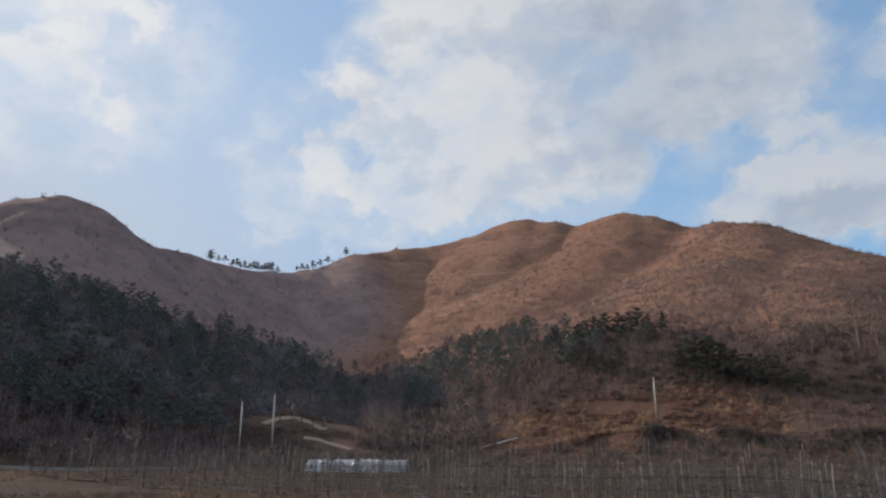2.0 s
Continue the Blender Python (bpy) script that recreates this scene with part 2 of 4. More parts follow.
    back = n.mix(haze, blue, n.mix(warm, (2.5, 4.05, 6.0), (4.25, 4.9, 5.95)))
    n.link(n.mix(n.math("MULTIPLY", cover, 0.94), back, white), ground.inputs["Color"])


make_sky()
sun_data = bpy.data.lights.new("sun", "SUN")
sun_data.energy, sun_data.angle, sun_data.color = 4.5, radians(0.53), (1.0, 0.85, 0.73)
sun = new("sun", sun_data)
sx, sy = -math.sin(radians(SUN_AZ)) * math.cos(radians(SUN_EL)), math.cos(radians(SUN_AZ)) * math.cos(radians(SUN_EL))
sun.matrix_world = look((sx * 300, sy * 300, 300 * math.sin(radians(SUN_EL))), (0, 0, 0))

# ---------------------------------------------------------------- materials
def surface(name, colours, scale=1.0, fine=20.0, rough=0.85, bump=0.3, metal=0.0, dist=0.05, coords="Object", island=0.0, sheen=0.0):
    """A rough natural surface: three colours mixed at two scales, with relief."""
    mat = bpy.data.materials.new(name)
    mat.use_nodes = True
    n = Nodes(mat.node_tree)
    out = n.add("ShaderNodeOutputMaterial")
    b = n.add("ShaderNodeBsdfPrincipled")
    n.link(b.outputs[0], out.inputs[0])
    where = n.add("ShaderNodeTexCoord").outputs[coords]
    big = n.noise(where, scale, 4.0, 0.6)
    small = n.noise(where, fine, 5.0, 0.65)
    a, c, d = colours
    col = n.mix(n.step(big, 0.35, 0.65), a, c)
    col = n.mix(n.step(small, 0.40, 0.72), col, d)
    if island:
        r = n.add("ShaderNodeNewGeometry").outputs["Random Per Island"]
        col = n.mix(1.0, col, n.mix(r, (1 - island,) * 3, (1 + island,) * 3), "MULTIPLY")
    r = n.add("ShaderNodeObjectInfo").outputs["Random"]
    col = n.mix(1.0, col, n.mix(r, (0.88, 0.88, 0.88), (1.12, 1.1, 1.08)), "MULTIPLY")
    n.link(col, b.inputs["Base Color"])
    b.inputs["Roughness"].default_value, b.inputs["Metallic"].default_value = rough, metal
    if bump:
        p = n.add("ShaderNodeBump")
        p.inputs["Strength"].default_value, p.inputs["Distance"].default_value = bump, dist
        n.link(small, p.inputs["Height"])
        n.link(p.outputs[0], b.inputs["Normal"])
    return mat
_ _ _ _
--- Direction ---
Your task is to reproduce all of the material exactly. The pictures stay out.

--- Task answer ---
2.0 s
Continue the Blender Python (bpy) script that recreates this scene with part 2 of 4. More parts follow.
    back = n.mix(haze, blue, n.mix(warm, (2.5, 4.05, 6.0), (4.25, 4.9, 5.95)))
    n.link(n.mix(n.math("MULTIPLY", cover, 0.94), back, white), ground.inputs["Color"])


make_sky()
sun_data = bpy.data.lights.new("sun", "SUN")
sun_data.energy, sun_data.angle, sun_data.color = 4.5, radians(0.53), (1.0, 0.85, 0.73)
sun = new("sun", sun_data)
sx, sy = -math.sin(radians(SUN_AZ)) * math.cos(radians(SUN_EL)), math.cos(radians(SUN_AZ)) * math.cos(radians(SUN_EL))
sun.matrix_world = look((sx * 300, sy * 300, 300 * math.sin(radians(SUN_EL))), (0, 0, 0))

# ---------------------------------------------------------------- materials
def surface(name, colours, scale=1.0, fine=20.0, rough=0.85, bump=0.3, metal=0.0, dist=0.05, coords="Object", island=0.0, sheen=0.0):
    """A rough natural surface: three colours mixed at two scales, with relief."""
    mat = bpy.data.materials.new(name)
    mat.use_nodes = True
    n = Nodes(mat.node_tree)
    out = n.add("ShaderNodeOutputMaterial")
    b = n.add("ShaderNodeBsdfPrincipled")
    n.link(b.outputs[0], out.inputs[0])
    where = n.add("ShaderNodeTexCoord").outputs[coords]
    big = n.noise(where, scale, 4.0, 0.6)
    small = n.noise(where, fine, 5.0, 0.65)
    a, c, d = colours
    col = n.mix(n.step(big, 0.35, 0.65), a, c)
    col = n.mix(n.step(small, 0.40, 0.72), col, d)
    if island:
        r = n.add("ShaderNodeNewGeometry").outputs["Random Per Island"]
        col = n.mix(1.0, col, n.mix(r, (1 - island,) * 3, (1 + island,) * 3), "MULTIPLY")
    r = n.add("ShaderNodeObjectInfo").outputs["Random"]
    col = n.mix(1.0, col, n.mix(r, (0.88, 0.88, 0.88), (1.12, 1.1, 1.08)), "MULTIPLY")
    n.link(col, b.inputs["Base Color"])
    b.inputs["Roughness"].default_value, b.inputs["Metallic"].default_value = rough, metal
    if bump:
        p = n.add("ShaderNodeBump")
        p.inputs["Strength"].default_value, p.inputs["Distance"].default_value = bump, dist
        n.link(small, p.inputs["Height"])
        n.link(p.outputs[0], b.inputs["Normal"])
    return mat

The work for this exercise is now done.